_WHAT THE TASK ASKS_
Begin at the first line of the data and copy each line through the one containing "yellow excavator arm", that line included, with no pictures.

_PROVIDED DATA_
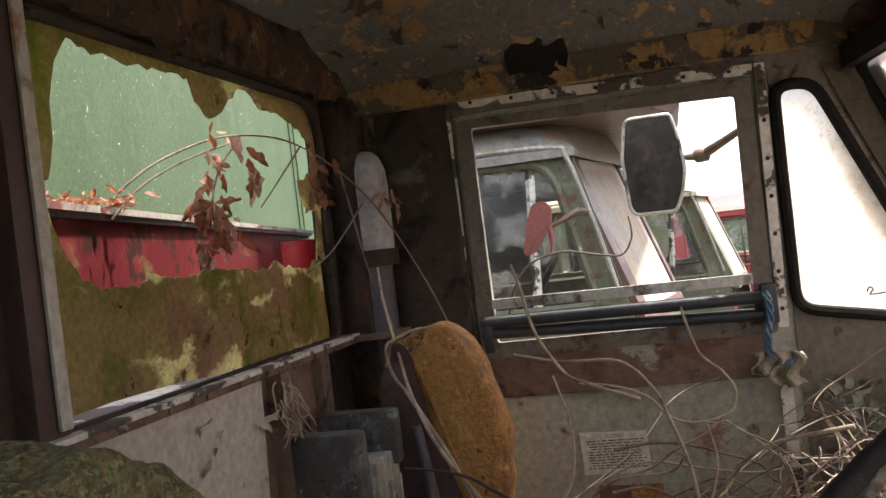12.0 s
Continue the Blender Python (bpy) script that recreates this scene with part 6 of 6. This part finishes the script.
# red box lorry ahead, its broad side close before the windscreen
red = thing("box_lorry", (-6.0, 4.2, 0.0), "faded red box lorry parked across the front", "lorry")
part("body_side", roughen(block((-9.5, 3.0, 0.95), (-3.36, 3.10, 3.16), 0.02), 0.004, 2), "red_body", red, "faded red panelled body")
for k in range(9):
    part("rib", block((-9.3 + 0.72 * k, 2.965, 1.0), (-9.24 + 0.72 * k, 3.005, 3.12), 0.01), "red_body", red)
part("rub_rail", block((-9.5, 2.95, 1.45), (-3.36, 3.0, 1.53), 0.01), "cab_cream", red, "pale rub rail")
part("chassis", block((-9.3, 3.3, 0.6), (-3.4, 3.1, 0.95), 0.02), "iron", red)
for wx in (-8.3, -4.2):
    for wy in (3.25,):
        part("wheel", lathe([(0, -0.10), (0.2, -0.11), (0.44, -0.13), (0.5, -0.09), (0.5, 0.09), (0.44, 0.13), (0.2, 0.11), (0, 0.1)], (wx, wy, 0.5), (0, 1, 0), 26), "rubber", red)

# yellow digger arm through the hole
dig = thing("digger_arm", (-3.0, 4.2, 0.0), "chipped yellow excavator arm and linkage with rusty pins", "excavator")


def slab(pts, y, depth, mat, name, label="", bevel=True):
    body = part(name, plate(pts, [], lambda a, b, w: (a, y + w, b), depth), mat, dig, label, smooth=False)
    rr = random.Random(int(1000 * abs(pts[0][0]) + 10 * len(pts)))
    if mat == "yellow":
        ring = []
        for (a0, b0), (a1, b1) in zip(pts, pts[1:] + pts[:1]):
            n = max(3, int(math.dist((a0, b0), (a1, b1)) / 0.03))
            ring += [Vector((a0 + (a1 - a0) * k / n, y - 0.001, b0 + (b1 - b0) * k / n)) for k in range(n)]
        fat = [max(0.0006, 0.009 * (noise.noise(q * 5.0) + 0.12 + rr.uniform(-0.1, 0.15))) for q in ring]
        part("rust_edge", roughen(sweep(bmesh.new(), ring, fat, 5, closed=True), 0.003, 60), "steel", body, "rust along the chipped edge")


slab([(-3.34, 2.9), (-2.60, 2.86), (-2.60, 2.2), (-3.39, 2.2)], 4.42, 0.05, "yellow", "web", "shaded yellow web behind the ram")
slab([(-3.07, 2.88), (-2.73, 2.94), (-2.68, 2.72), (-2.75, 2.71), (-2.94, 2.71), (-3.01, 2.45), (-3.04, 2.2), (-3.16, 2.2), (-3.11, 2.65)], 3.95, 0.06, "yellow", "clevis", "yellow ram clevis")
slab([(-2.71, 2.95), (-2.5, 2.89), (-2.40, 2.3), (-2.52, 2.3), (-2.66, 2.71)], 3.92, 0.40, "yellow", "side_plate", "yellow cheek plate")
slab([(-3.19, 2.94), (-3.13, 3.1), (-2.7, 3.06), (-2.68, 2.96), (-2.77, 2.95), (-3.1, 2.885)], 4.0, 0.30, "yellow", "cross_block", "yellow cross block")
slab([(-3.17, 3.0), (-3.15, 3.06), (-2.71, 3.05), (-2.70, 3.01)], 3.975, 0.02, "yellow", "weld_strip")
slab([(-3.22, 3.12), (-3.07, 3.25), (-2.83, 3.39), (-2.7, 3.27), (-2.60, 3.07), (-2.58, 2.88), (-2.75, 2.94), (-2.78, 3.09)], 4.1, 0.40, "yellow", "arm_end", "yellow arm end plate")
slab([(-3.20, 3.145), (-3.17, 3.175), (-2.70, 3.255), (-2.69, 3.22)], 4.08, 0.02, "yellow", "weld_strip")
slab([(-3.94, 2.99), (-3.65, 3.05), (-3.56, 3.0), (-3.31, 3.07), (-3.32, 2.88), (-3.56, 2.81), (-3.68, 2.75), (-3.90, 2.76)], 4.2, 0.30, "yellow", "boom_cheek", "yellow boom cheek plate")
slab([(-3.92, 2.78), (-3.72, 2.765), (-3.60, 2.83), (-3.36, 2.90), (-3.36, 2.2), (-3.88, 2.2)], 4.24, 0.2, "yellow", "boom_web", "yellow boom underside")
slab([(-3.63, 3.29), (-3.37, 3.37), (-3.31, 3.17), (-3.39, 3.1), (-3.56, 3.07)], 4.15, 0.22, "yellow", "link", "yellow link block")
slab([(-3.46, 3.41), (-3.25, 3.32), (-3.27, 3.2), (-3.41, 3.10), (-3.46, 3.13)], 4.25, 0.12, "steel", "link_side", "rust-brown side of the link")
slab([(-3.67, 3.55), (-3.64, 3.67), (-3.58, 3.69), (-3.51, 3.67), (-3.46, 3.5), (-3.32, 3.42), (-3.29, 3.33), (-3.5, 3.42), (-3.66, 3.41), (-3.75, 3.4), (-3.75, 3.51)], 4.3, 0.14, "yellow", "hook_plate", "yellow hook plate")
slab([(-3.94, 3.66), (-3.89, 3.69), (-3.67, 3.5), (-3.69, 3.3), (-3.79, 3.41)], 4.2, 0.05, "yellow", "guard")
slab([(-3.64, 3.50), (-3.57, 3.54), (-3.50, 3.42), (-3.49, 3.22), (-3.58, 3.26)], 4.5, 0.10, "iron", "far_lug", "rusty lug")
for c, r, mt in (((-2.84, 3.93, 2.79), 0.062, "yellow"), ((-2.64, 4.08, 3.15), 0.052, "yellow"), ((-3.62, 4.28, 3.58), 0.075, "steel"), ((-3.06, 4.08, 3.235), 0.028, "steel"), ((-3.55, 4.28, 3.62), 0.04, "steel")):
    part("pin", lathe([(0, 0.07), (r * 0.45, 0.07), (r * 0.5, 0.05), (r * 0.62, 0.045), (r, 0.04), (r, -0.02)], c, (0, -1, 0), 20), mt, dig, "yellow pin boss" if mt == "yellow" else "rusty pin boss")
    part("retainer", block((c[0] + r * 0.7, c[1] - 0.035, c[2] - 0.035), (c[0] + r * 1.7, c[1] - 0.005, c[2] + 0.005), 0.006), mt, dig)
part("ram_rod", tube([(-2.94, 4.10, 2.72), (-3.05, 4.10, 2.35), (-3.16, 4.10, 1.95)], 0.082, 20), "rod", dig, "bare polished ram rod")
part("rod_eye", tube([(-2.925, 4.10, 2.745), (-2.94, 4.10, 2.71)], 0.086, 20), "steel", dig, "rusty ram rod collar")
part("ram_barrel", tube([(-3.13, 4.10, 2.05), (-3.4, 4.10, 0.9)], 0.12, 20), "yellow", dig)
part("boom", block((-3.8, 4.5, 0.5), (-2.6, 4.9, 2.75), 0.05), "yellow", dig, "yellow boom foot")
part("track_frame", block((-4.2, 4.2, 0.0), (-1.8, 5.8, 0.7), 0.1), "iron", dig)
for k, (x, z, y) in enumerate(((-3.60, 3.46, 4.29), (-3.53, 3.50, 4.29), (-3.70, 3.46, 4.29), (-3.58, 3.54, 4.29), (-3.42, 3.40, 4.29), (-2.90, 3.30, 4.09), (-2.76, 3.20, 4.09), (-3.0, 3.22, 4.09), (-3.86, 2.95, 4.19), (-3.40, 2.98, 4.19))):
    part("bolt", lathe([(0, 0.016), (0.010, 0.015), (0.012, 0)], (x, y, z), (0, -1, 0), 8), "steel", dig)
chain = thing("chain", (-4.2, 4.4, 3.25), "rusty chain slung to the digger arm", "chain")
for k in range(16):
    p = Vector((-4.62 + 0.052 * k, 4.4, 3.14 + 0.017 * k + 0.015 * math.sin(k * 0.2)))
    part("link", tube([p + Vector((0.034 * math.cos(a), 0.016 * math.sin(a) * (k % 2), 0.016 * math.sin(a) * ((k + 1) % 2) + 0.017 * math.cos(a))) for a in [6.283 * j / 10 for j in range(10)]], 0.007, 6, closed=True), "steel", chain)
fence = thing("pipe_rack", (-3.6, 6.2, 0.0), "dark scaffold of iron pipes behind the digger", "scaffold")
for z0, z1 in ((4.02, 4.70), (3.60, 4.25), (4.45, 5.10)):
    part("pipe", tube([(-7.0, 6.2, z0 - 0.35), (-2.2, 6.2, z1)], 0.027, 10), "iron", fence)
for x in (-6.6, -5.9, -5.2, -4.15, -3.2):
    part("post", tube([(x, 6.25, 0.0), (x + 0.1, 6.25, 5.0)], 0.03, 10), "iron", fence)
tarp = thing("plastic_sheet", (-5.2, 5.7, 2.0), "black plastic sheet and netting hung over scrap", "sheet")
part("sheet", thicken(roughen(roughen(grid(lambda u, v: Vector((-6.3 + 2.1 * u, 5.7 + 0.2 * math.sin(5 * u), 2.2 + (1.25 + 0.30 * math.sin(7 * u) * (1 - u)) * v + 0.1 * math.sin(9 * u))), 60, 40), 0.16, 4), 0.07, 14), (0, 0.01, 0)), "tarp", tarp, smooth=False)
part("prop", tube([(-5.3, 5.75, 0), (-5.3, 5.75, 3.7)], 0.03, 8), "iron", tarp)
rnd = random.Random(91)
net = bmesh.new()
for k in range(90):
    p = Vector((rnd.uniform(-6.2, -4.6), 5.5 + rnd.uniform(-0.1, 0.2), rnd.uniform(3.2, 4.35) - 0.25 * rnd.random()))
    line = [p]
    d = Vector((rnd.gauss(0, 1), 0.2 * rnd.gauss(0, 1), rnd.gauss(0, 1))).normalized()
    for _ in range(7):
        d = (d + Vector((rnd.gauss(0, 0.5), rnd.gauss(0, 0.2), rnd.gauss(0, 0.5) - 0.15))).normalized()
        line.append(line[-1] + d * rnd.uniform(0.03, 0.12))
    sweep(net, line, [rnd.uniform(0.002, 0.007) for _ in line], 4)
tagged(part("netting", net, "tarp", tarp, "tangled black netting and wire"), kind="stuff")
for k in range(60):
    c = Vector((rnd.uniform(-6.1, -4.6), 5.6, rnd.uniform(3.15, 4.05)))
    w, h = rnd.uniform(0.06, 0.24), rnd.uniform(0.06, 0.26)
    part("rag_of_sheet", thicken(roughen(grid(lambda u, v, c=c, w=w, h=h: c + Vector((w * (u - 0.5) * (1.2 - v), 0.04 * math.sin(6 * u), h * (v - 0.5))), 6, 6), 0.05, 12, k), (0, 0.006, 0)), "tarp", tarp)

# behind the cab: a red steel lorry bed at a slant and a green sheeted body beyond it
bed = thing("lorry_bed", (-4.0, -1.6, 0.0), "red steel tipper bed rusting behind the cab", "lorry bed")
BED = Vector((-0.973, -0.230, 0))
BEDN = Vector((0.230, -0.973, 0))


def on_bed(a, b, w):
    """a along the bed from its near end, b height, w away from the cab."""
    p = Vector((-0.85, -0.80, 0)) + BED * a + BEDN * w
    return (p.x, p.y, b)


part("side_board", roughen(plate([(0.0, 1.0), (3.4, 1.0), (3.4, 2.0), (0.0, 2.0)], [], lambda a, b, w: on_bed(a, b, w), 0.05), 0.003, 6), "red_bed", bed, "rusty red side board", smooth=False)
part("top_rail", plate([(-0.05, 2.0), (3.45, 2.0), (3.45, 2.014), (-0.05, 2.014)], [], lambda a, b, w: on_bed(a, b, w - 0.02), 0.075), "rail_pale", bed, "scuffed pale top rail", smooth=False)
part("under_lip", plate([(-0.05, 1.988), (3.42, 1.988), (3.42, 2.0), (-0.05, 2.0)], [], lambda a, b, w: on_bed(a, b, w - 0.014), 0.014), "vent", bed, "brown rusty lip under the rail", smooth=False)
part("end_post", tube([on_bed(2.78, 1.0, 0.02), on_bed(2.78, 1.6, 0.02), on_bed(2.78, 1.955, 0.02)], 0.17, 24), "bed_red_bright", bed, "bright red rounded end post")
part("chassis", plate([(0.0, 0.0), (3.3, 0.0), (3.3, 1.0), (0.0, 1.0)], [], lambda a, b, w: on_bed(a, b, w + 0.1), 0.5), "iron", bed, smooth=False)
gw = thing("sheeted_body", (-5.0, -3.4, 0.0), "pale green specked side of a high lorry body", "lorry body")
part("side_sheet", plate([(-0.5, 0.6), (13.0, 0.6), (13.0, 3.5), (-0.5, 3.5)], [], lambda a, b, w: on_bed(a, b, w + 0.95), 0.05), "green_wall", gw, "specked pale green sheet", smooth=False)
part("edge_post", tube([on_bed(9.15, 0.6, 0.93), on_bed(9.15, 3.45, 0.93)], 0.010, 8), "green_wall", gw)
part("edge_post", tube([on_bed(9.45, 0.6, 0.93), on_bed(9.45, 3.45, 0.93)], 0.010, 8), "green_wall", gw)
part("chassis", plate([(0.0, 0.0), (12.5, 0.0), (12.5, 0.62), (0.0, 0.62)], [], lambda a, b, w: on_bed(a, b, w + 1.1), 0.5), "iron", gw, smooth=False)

_RESULT BELOW_
12.0 s
Continue the Blender Python (bpy) script that recreates this scene with part 6 of 6. This part finishes the script.
# red box lorry ahead, its broad side close before the windscreen
red = thing("box_lorry", (-6.0, 4.2, 0.0), "faded red box lorry parked across the front", "lorry")
part("body_side", roughen(block((-9.5, 3.0, 0.95), (-3.36, 3.10, 3.16), 0.02), 0.004, 2), "red_body", red, "faded red panelled body")
for k in range(9):
    part("rib", block((-9.3 + 0.72 * k, 2.965, 1.0), (-9.24 + 0.72 * k, 3.005, 3.12), 0.01), "red_body", red)
part("rub_rail", block((-9.5, 2.95, 1.45), (-3.36, 3.0, 1.53), 0.01), "cab_cream", red, "pale rub rail")
part("chassis", block((-9.3, 3.3, 0.6), (-3.4, 3.1, 0.95), 0.02), "iron", red)
for wx in (-8.3, -4.2):
    for wy in (3.25,):
        part("wheel", lathe([(0, -0.10), (0.2, -0.11), (0.44, -0.13), (0.5, -0.09), (0.5, 0.09), (0.44, 0.13), (0.2, 0.11), (0, 0.1)], (wx, wy, 0.5), (0, 1, 0), 26), "rubber", red)

# yellow digger arm through the hole
dig = thing("digger_arm", (-3.0, 4.2, 0.0), "chipped yellow excavator arm and linkage with rusty pins", "excavator")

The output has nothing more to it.